Nesta quinta-feira (5), a Comissão Nacional de Incorporação de Tecnologias no Sistema Único de Saúde (Conitec) recomendou a incorporação do betadinutuximabe para o tratamento de neuroblastoma de alto risco na rede púbica. Na prática, a decisão significa que o remédio passará a integrar o rol de medicamentos custeados e distribuídos pelo SUS. A condição estabelecida para que a medicação seja administrada na rede pública é que o paciente tenha sido previamente tratado com quimioterapia e alcançado pelo menos uma resposta parcial, seguida de terapêutica mieloablativa e transplante de células tronco.

O pedido de incorporação do betadinutuximabe ao SUS foi submetido à Conitec em janeiro deste ano pelo próprio fabricante do Qarziba, o laboratório Recordati. À época, a farmacêutica defendeu que a medicação fosse indicada para pacientes a partir dos 12 meses de vida, que já tenham sido tratados com quimioterapia de indução e que tenham alcançado pelo menos uma resposta parcial, seguida de terapêutica mieloablativa e transplante de células tronco; e também para pacientes com história de recidiva ou neuroblastoma refratário, com ou sem doença residual.

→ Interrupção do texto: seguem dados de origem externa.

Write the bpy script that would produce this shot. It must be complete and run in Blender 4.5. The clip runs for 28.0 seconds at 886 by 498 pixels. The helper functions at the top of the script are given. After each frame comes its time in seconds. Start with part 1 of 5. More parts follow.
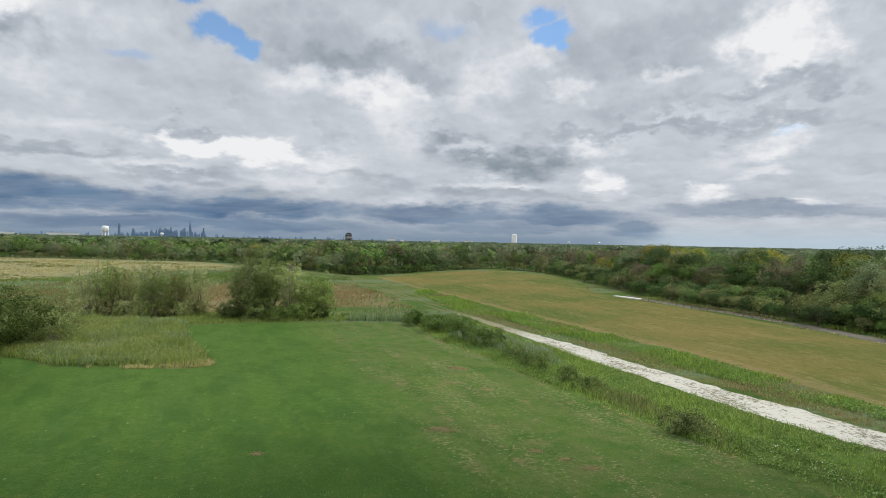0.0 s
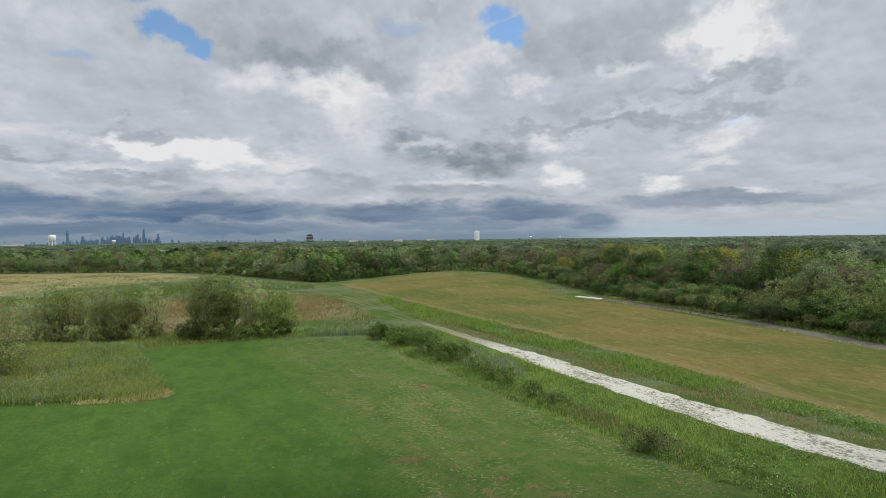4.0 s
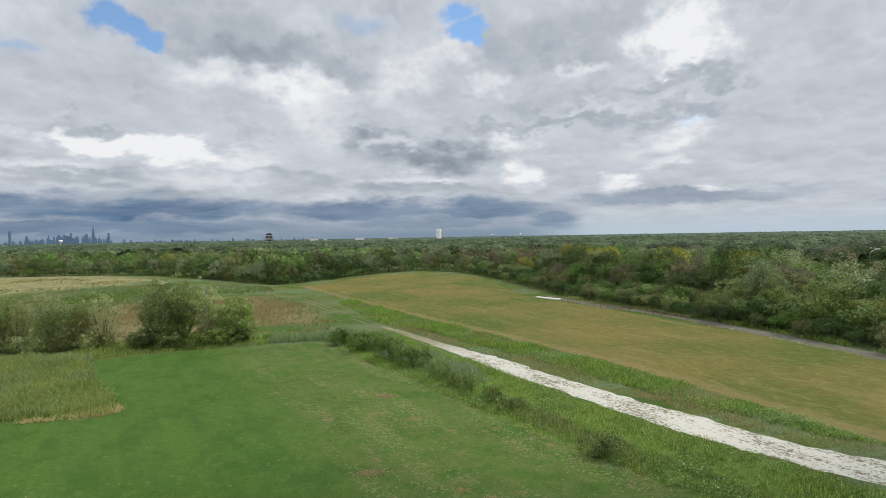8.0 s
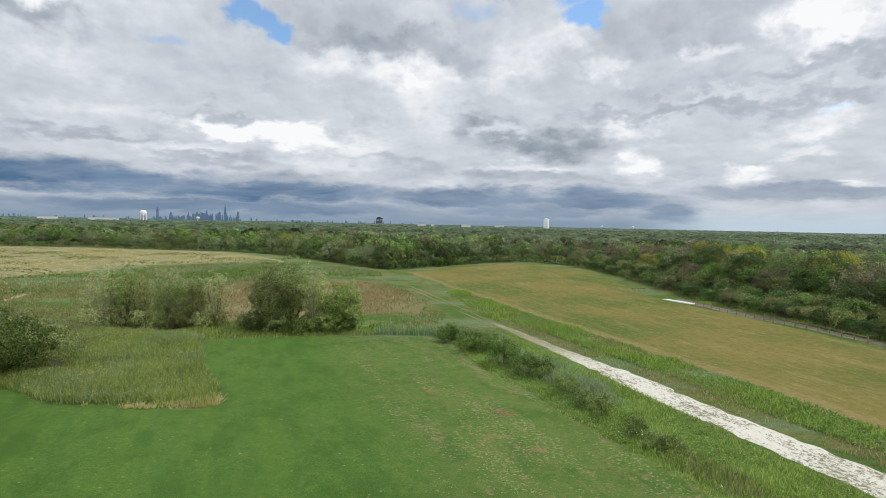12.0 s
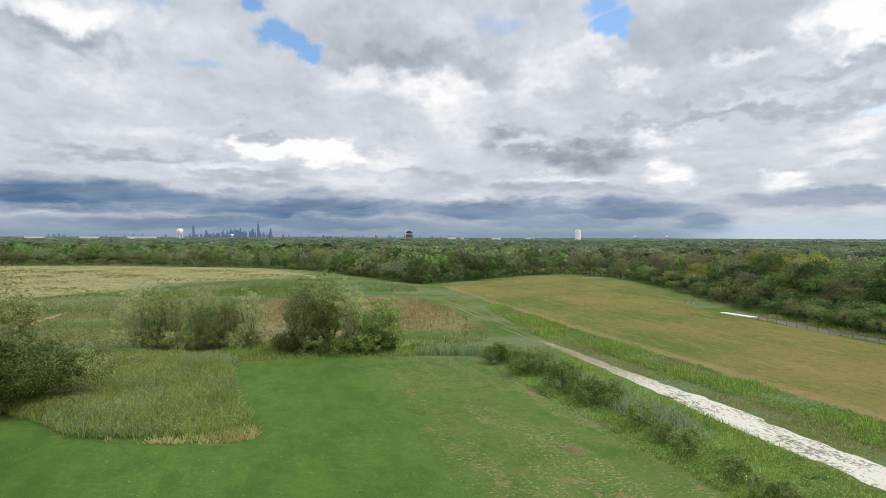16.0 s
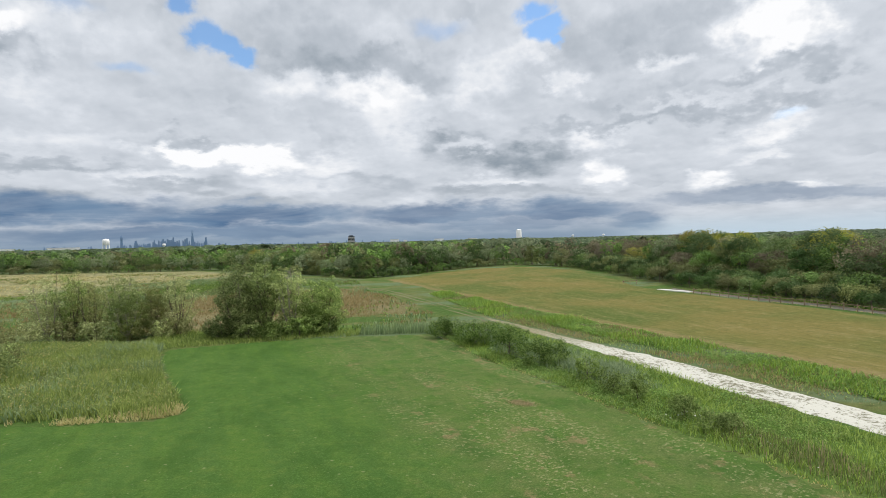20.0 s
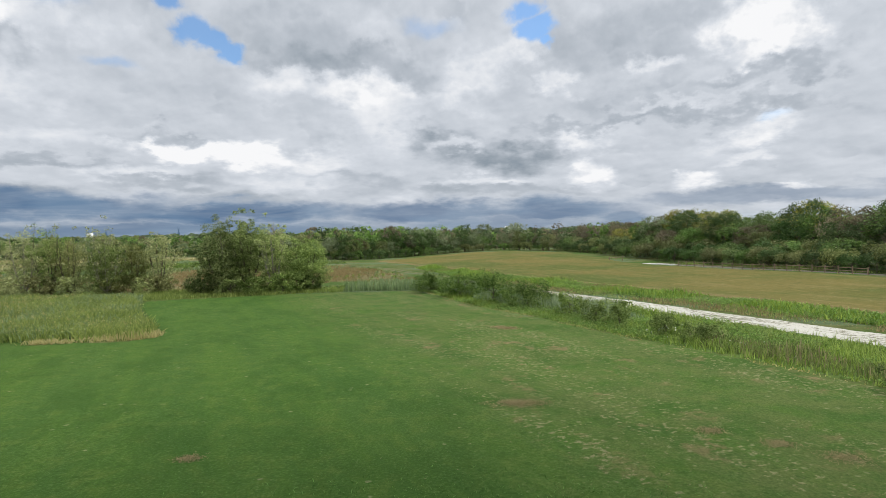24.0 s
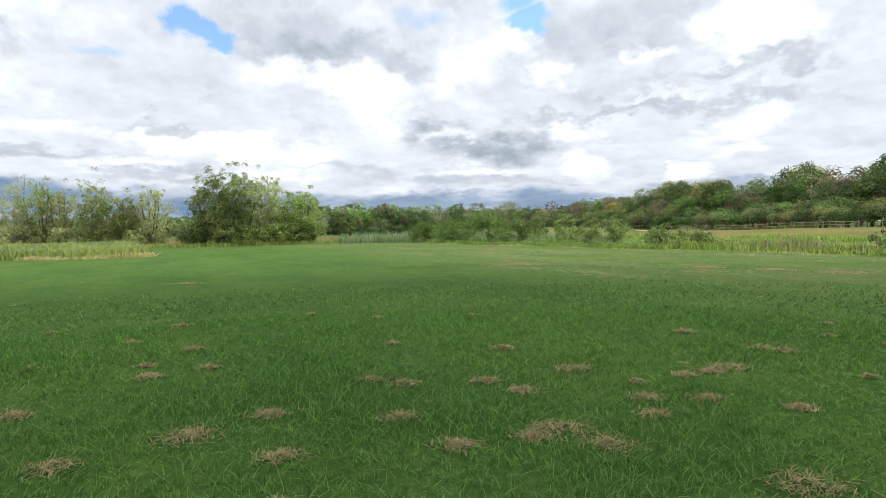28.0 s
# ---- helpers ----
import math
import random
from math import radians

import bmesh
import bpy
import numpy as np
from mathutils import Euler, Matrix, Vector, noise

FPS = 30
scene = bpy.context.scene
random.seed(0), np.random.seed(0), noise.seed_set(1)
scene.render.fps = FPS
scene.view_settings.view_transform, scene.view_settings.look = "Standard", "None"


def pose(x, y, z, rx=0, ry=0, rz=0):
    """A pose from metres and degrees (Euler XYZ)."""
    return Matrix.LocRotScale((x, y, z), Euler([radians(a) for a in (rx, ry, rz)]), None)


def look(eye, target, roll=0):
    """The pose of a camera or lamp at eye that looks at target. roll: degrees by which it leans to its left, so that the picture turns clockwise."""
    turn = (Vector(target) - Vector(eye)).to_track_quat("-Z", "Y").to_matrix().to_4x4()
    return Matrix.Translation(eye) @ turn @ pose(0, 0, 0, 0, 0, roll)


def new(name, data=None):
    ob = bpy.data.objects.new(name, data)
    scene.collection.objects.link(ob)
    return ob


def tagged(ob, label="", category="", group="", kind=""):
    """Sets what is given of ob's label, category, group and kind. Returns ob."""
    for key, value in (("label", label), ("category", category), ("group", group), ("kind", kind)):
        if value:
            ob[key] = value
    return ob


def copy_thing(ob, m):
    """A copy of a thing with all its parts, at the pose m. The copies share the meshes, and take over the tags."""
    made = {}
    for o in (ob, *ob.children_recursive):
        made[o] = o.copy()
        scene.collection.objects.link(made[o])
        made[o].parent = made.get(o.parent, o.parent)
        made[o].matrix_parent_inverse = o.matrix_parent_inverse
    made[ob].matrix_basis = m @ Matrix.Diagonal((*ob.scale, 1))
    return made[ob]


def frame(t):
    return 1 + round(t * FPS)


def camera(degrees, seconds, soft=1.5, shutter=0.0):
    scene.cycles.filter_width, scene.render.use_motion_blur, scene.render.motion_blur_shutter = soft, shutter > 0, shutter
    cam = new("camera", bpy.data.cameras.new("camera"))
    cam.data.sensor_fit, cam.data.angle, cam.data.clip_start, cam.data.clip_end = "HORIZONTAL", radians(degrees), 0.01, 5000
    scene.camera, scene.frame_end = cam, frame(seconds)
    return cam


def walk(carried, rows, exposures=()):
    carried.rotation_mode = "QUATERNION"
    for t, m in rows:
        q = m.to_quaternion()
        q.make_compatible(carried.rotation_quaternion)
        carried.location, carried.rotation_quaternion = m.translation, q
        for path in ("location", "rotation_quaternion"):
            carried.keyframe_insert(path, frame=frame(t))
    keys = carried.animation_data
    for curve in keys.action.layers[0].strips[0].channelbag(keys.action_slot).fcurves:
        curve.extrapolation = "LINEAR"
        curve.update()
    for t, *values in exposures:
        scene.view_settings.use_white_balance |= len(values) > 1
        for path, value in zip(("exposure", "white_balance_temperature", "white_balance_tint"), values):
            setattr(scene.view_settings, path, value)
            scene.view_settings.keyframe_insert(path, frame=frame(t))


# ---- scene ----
cam = camera(76.8, 28.0, soft=0.7)
METRES, EYE, TILT, LEAN, TURN = 36.0, 13.65, -0.75, -1.1, 0.0
ROWS = [
    (0.0, 0.0, 0.0, 0.0, 0.0, 0.0, -0.0),
    (0.5, 0.0041, -0.0017, 0.0174, -0.4, 0.61, 0.14),
    (1.0, 0.0083, -0.0007, 0.0353, -0.57, 0.54, 0.11),
    (1.5, 0.013, 0.0024, 0.0503, -1.6, 1.18, 1.12),
    (2.0, 0.0139, 0.0056, 0.0574, -2.55, 1.41, 1.28),
    (2.5, 0.0097, 0.0088, 0.0602, -2.29, 0.65, 1.83),
    (3.0, 0.0065, 0.0104, 0.0617, -2.79, -0.01, 2.16),
    (3.5, 0.0032, 0.0083, 0.0627, -2.97, -0.35, 2.1),
    (5.5, 0.0113, -0.0048, 0.0679, -7.66, -0.12, 1.12),
    (6.0, 0.0139, -0.0051, 0.0734, -8.03, -0.23, 1.26),
    (6.5, 0.0139, -0.0037, 0.0795, -7.64, -0.36, 1.64),
    (7.0, 0.0133, -0.0023, 0.0849, -7.48, -0.62, 1.88),
    (7.5, 0.0123, -0.0009, 0.0891, -7.56, -0.69, 2.18),
    (8.0, 0.0114, -0.0005, 0.0926, -7.65, -0.67, 2.15),
    (8.5, 0.0109, -0.0002, 0.0953, -7.33, -0.9, 0.97),
    (9.0, 0.0122, 0.0068, 0.0959, -7.55, -1.07, -0.08),
    (9.5, 0.0144, 0.0269, 0.0972, -7.53, -1.01, 0.16),
    (10.0, 0.0145, 0.0591, 0.0976, -6.72, -1.0, 0.19),
    (10.5, 0.0126, 0.1019, 0.0991, -4.55, -1.06, 0.42),
    (11.0, 0.0035, 0.1545, 0.1011, -0.91, -1.66, 1.12),
    (11.5, -0.0118, 0.2063, 0.1028, 1.83, -1.86, 0.41),
    (13.5, -0.0866, 0.3225, 0.1057, 7.39, -0.57, -0.03),
    (14.0, -0.095, 0.3416, 0.1049, 10.22, -0.41, -0.23),
    (14.5, -0.0962, 0.3587, 0.1041, 9.39, -0.54, -0.01),
    (15.0, -0.0993, 0.3748, 0.1036, 8.45, -0.53, 0.21),
    (15.5, -0.1005, 0.3892, 0.1039, 7.81, -0.44, 0.41),
    (16.0, -0.1025, 0.4043, 0.1008, 6.11, -0.34, 0.83),
    (16.5, -0.1019, 0.4174, 0.0922, 5.29, -0.05, 1.39),
    (17.0, -0.1026, 0.4267, 0.0773, 4.37, 0.07, 1.48),
    (17.5, -0.1039, 0.4333, 0.061, 3.42, 0.01, 1.61),
    (18.0, -0.1022, 0.4394, 0.0436, 4.0, -0.13, 1.62),
    (18.5, -0.1023, 0.4458, 0.0276, 2.79, -0.16, 1.82),
    (19.0, -0.1056, 0.4516, 0.014, 2.1, -0.31, 2.06),
    (19.5, -0.1031, 0.4576, 0.0014, 0.91, -0.21, 2.2),
    (20.0, -0.1037, 0.4632, -0.0145, 0.3, -0.11, 2.51),
    (20.5, -0.1027, 0.4683, -0.0328, -0.0, -0.14, 2.31),
    (22.5, -0.1024, 0.4726, -0.1112, -0.19, -0.74, 1.99),
    (23.0, -0.1025, 0.4729, -0.1311, -0.78, -0.53, 2.46),
    (23.5, -0.0984, 0.4727, -0.1525, -0.5, -0.38, 2.31),
    (24.0, -0.0964, 0.4722, -0.176, -0.86, -0.3, 2.2),
    (24.5, -0.098, 0.4732, -0.1995, -1.08, -0.4, 2.39),
    (25.0, -0.1001, 0.4752, -0.2216, -0.78, -0.67, 2.45),
    (25.5, -0.1025, 0.4772, -0.2413, -0.57, -0.84, 2.69),
    (26.0, -0.1051, 0.4774, -0.2614, -1.14, -1.01, 2.68),
    (26.5, -0.1068, 0.4764, -0.281, -1.62, -0.85, 2.55),
    (27.0, -0.1077, 0.4752, -0.3005, -0.66, -1.03, 2.46),
    (27.5, -0.1081, 0.4736, -0.317, -0.73, -1.04, 2.45),
    (28.0, -0.1073, 0.4713, -0.3274, -1.55, -1.21, 2.29),
]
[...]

O laboratório argumentou que o medicamento foi utilizado em estudos clínicos realizados a partir de 2009 em pelo menos 126 centros envolvendo mais de mil pacientes em 18 países. “A imunoterapia anti-GD2, como é o Qarziba, não apenas melhora a sobrevida, como também reduz o risco de que todos os tratamentos anteriores pelos quais esses pacientes passam falhem com recidiva”, detalhou Recordati.

No Brasil, a Agência Nacional de Vigilância Sanitária (Anvisa) autorizou o uso do betadinutuximabe em 2021. À época, o medicamento foi indicado pela autarquia para o tratamento de neuroblastoma de alto risco em pacientes a partir dos 12 meses. Como não havia passado pela aval da Conitec ainda, o tratamento com o remédio no país só era possível via rede privada e, conforme relatos de pacientes e familiares, mediante muita insistência junto a operadoras de planos de saúde e processos de judicialização.